Parker had been credited for helping Nike become one of the most successful consumer brands in the world. Arnold says Parker is “uniquely positioned to chair the Disney Board during this period of transformation.” He will take the chairman role after seven years as Disney’s board member.

Iger Continues to Drive Changes

In November, Disney reappointed Bob Iger as its CEO, in an unexpected move to replace Bob Chapek, who faced criticism for his management of the company. Iger was brought in to lead Disney for two years and help the company spur growth and find a suitable successor at the completion of his term after Chapek’s surprising exit. Trian slammed Disney on Wednesday for unsuccessful succession planning.

Before reappointing Iger, Disney announced a companywide cost-cutting plan, banning all but essential work travel and halting new hires, except for several key job roles. Iger maintained the hiring freeze when he took charge of the company.

Yesterday, Disney announced the long-expected updates to the reservation and ticketing system, as well as its annual pass membership program after facing criticism from consumers over long wait times and tremendous ticket prices. The announcement marked the first significant change within Disney’s Park business since Iger’s return, who has voiced his concerns about the drastic price hikes implemented by his predecessor Chapek.

While it seems unlikely that Iger will reverse the price increases in 2023, the new changes are set to “increase flexibility and add value” to users’ experience, said Josh D’Amaro, Chairperson of Walt Disney Parks and Resorts.

The newly announced changes bring further incentives for premium plans for park members, including perks to secure the lowest-priced ticket options of $104 per guest at the company’s Disneyland Resort in California.

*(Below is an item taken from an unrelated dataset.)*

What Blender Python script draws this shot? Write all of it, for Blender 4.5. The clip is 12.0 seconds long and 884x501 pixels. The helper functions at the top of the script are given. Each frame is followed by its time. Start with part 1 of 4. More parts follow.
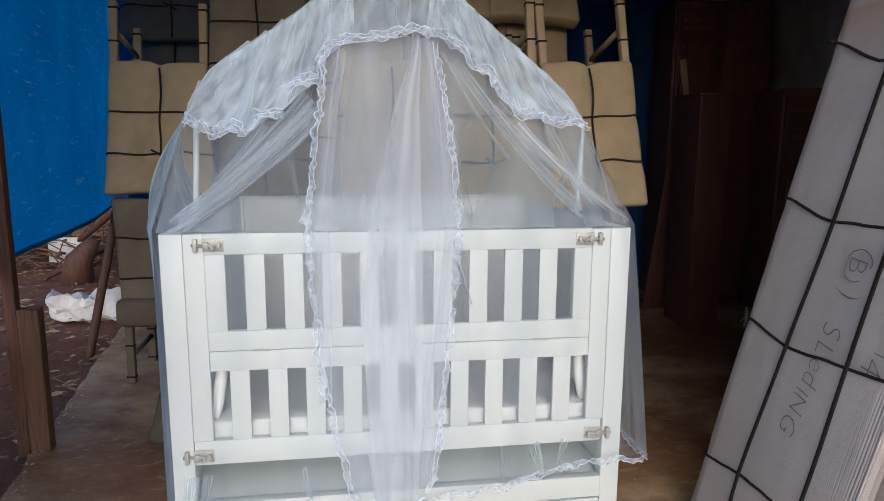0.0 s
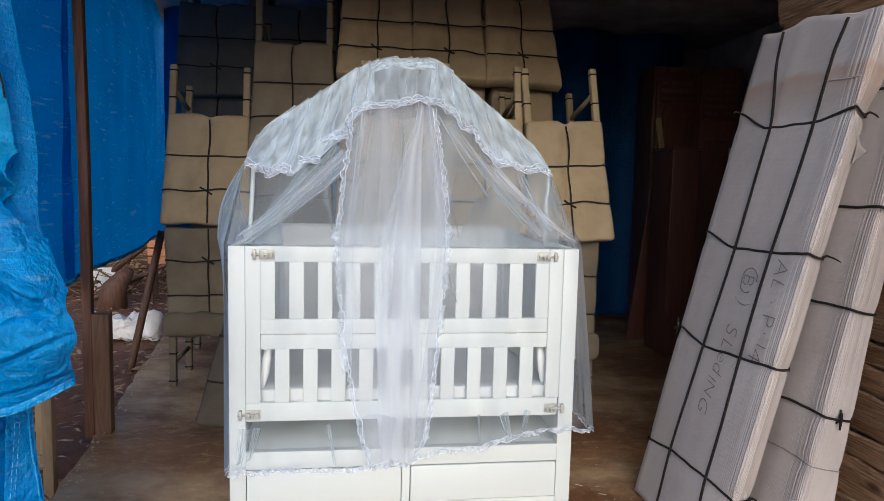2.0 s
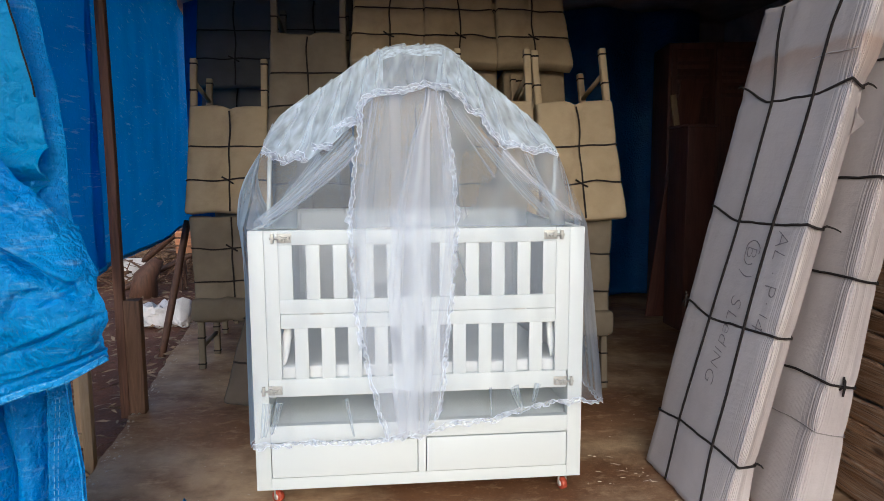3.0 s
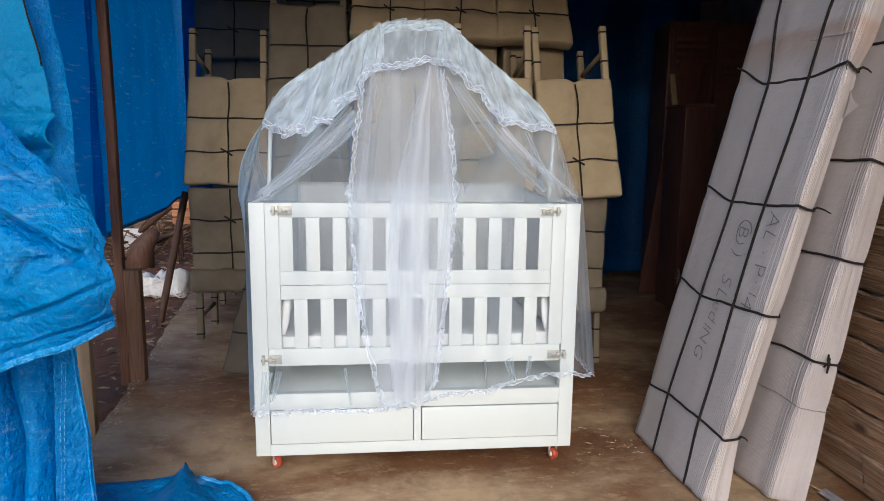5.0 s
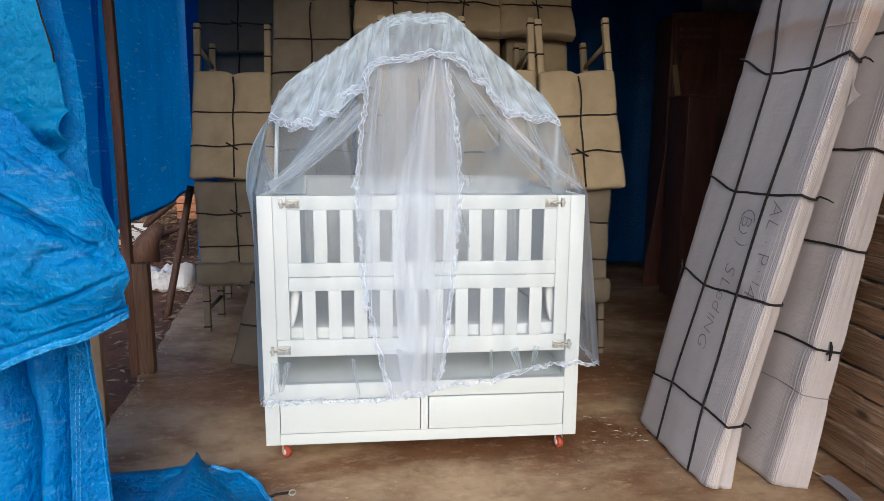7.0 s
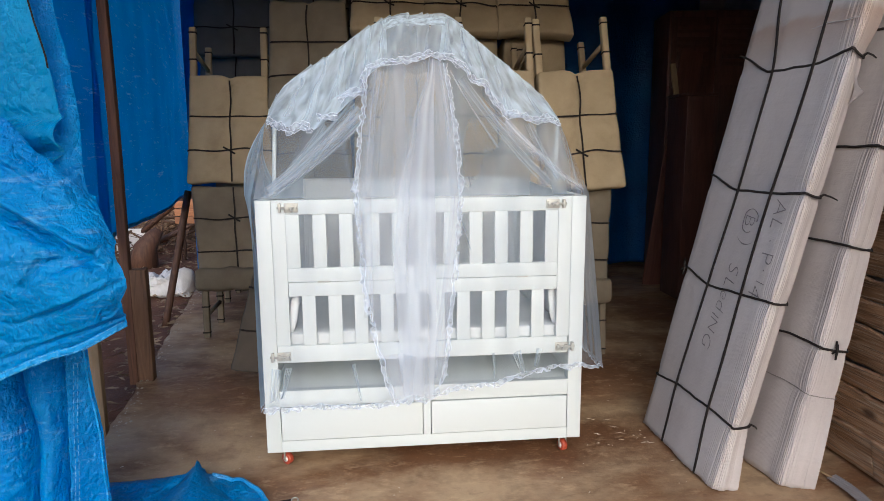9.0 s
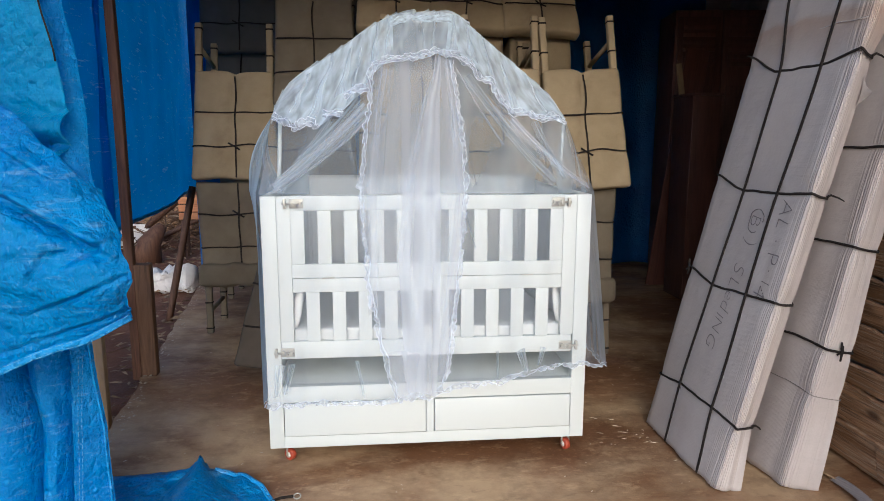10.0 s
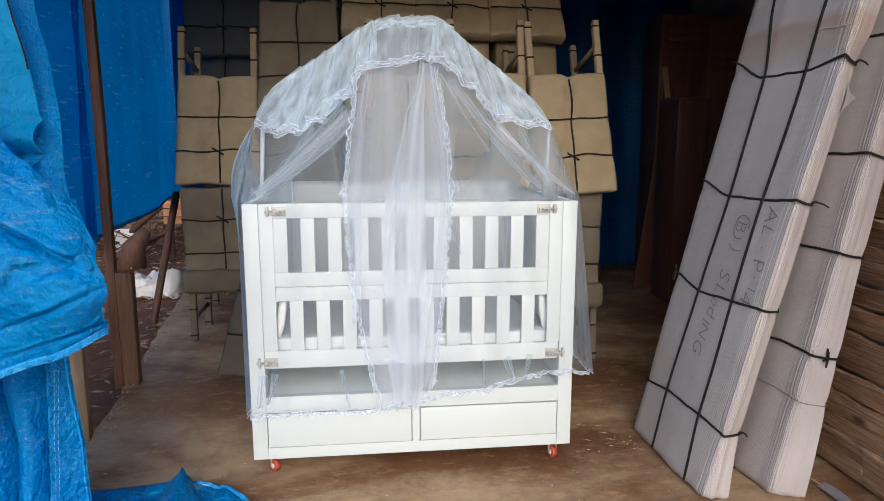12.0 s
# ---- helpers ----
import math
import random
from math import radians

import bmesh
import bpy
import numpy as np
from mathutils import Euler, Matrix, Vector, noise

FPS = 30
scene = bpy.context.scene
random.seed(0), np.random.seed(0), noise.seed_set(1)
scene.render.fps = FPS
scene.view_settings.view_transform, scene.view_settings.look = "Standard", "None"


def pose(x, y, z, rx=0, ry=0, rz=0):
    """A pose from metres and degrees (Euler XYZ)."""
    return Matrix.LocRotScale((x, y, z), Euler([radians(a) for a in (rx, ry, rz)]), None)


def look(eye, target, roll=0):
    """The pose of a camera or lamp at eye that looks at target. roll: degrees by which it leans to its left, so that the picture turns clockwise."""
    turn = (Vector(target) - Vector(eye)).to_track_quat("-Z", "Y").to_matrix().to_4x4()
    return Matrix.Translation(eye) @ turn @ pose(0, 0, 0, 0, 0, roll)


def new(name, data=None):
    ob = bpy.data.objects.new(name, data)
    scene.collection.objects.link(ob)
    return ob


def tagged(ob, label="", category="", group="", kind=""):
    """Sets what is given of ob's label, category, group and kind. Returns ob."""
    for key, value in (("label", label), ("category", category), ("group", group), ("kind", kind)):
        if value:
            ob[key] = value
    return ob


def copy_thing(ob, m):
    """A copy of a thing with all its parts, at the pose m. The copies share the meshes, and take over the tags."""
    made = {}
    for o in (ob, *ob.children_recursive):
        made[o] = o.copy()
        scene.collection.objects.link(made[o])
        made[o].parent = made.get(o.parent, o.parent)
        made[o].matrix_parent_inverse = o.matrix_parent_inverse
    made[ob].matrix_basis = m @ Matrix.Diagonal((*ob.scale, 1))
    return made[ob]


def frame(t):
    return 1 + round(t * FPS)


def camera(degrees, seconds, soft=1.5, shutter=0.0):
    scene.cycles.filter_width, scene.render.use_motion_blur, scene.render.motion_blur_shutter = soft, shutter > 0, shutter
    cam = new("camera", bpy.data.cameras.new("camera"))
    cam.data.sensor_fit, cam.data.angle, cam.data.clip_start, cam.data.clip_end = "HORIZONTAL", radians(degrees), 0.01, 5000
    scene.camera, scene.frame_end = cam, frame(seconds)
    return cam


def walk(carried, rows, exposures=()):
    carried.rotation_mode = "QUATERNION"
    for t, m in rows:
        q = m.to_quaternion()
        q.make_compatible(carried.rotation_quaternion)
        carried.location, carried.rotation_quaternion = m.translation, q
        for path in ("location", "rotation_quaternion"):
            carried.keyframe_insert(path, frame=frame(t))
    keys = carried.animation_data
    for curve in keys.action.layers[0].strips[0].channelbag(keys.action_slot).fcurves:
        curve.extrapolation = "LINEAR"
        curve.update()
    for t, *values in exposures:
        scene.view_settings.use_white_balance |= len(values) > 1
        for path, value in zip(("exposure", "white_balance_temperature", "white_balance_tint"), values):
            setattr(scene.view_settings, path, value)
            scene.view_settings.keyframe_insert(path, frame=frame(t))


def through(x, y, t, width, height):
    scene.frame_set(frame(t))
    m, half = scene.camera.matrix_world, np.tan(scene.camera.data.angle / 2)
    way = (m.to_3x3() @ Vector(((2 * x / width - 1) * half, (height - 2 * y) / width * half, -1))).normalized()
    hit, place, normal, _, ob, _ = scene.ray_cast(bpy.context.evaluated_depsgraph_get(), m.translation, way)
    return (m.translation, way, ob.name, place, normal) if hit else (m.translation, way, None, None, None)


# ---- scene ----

Moreover, the updates also include improved services such as free parking for resort guests and free digital photo downloads for the users of Genie+app. Meanwhile, those who have the Walt Disney World annual pass will now be allowed to visit the theme parks after 2 PM with no need for a park reservation, with certain exceptions. At the moment, the annual passholder membership is priced between $749 to $1,399.

Disney’s Park and Resort unit are central to the company’s business. The parks division’s revenue rose 73% year-over-year to $28.7 billion in fiscal 2022. The operating income stood at $7.9 billion at the end of the fiscal year, accounting for 65% of Disney’s total segment operating income of $12.1 billion.


Disney and Nelson Peltz’s Trian Fund are bracing for a proxy fight as the activist investor seeks to obtain a seat on the company’s board. Two sides held unsuccessful talks earlier this week as Disney shares trade higher in the anticipation that the upcoming battle will be positive for shares.